Posted January. 03, 2007 03:00,   


Germany used to be called the patient of Europe not long ago, but now it is leading the economic growth of Europe. Changes began when Prime Minister Angela Merkel took over the coalition government 14 months ago. As a result of Merkel’s government curing the “German illnesses” through increased flexibility in the labor market, the privatization of public sectors, and relieved regulations on enterprises, the economic growth rate jumped high from 0.9% in 2005 to 2.5% (anticipated) last year. The number of the unemployed was cut by one million.

Booking a good hotel was very difficult in Hanoi, the capital of Vietnam, at the end of last year, due to the concentration of reservations for end-of-year parties. Vietnam recorded a growth rate of 8.2% in 2006 based on foreign investment and active exports. Eight million jobs were created over the last 7 years from 2000 in which the average growth rate stayed above 7.5%. In the same period Kazakhstan has enjoyed growth rates of around 10% backed by its “oil money.” The foreign investments it attracted by opening itself for the last five years aggregate to 28.1 billion dollars.

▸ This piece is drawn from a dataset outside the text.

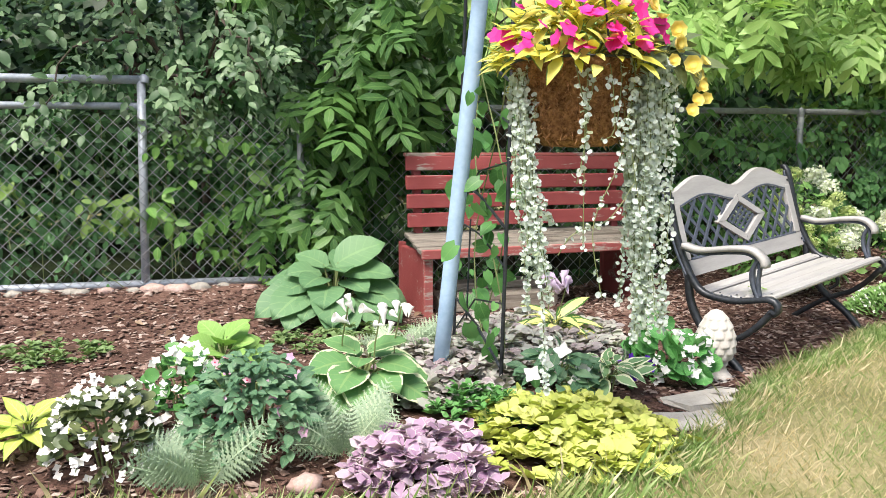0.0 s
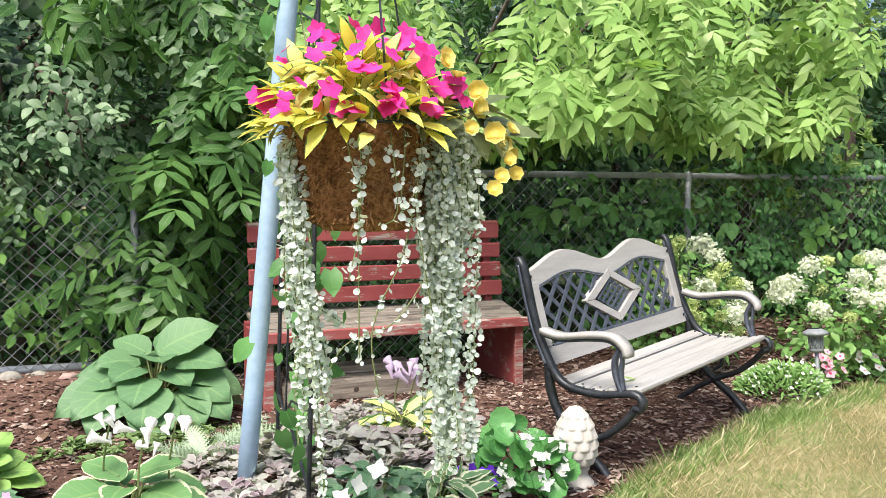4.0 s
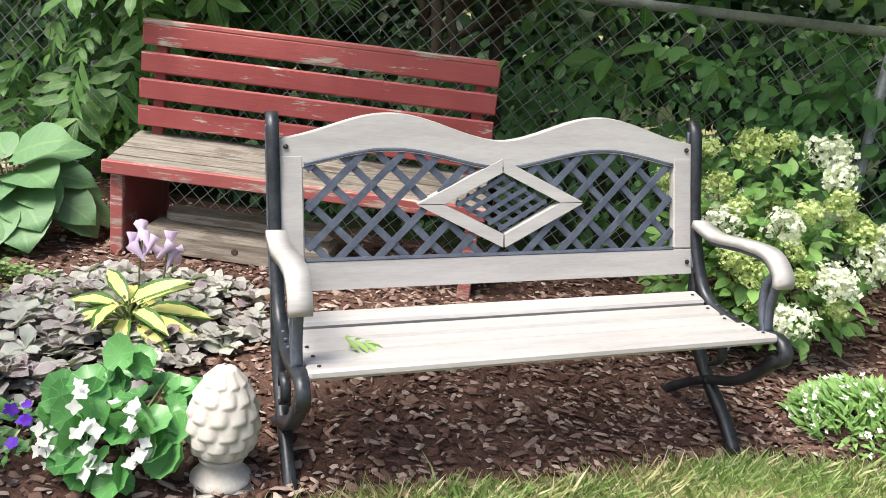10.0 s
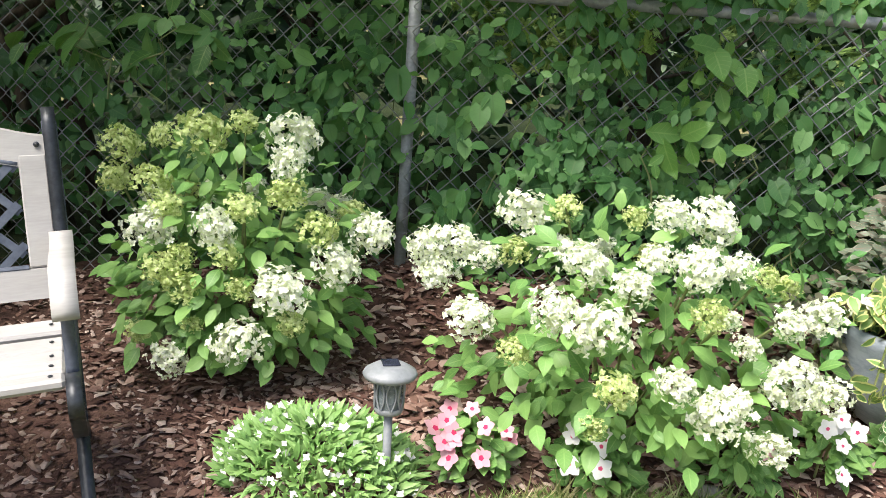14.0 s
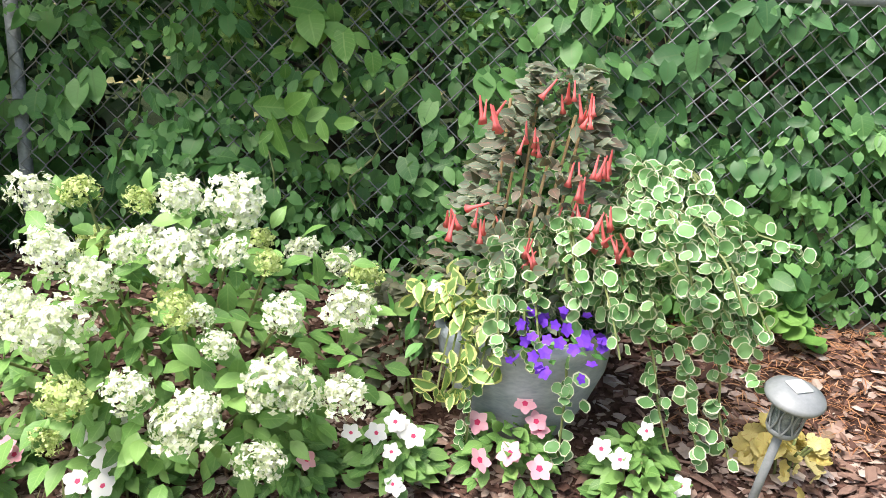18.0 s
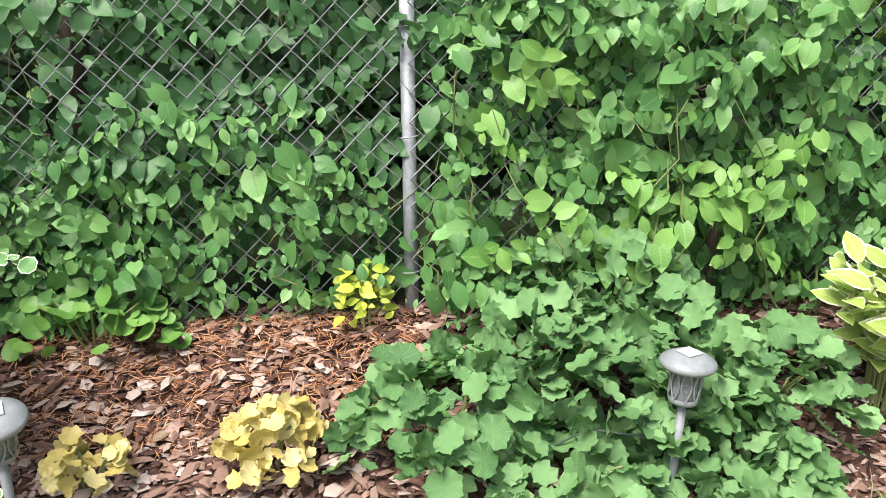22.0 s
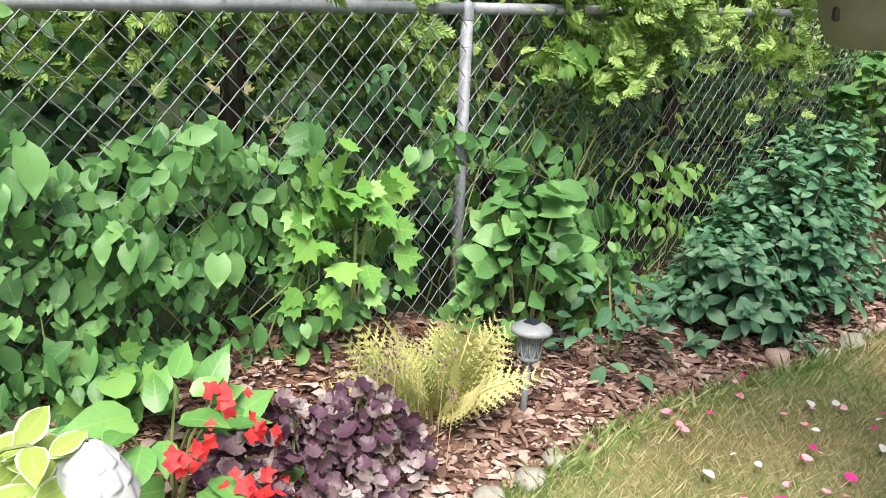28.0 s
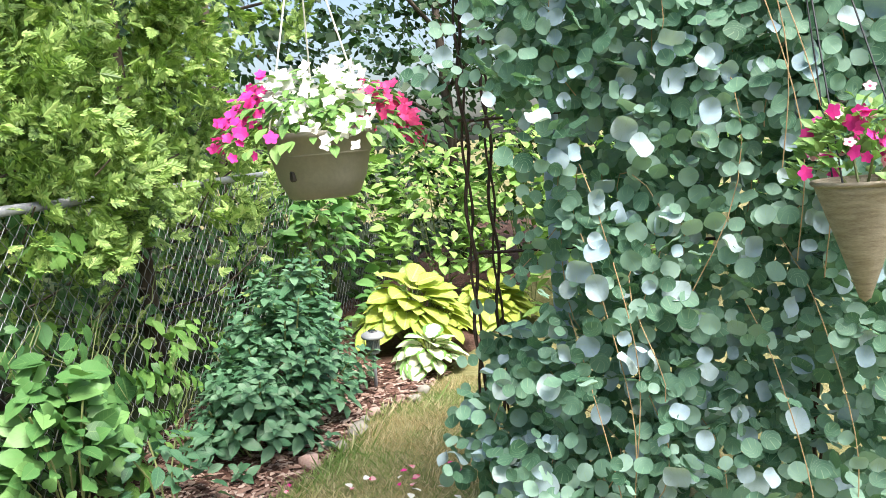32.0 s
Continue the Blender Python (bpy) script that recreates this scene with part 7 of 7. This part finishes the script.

China, India, Brazil and Russia also stayed true to their names, “CHINDIA” and “BRICs.” Despite the fact that China set out to stabilize its internal demands from last year having recorded growth rates over 10% since 2003, its anticipated growth rate last year is as high as 9.8%. It is expected that Europe will replace the U.S. in supporting the world economy and that Japan will maintain its expansion phase. The leaps of Indonesia and other Southeast Asian nations remain considerable, too.

Let’s check where we are. The government takes out a record card showing the growth rate of 5% (anticipated) as if to ask for generosity, but is unable to exempt itself from the criticism that the last five years were “lost years.” Professor Yukiko Fukagawa at Waseda University in Japan, who is an expert on the Korean economy, asks, “The Korean government stresses foreign investment, but when Korean enterprises are not investing (domestically), why should foreigners?” He also said, “Roh’s government did not deploy any economic policies besides policies in real estate, and ended up with low grades.” In the category of real estate, President Roh indeed conceded his faults.

As long as the government passes the buck with the economic policy of “growth without employment” after failing to realize its job creation goals, and follows failed policies that lead to “a real estate cancer” as mere processes of trial and error, the Korean illness will only degrade and become incurable. Though different states have different economic situations and growth routes, increasing flexibility in the labor market and lifting regulations as Germany did, and attracting foreign investment actively as Vietnam, India, Kazakhstan did, will serve as fitting prescriptions for the “Korean illnesses” too. Learn what is there to learn, act based on what was learnt. That’s the way to survive.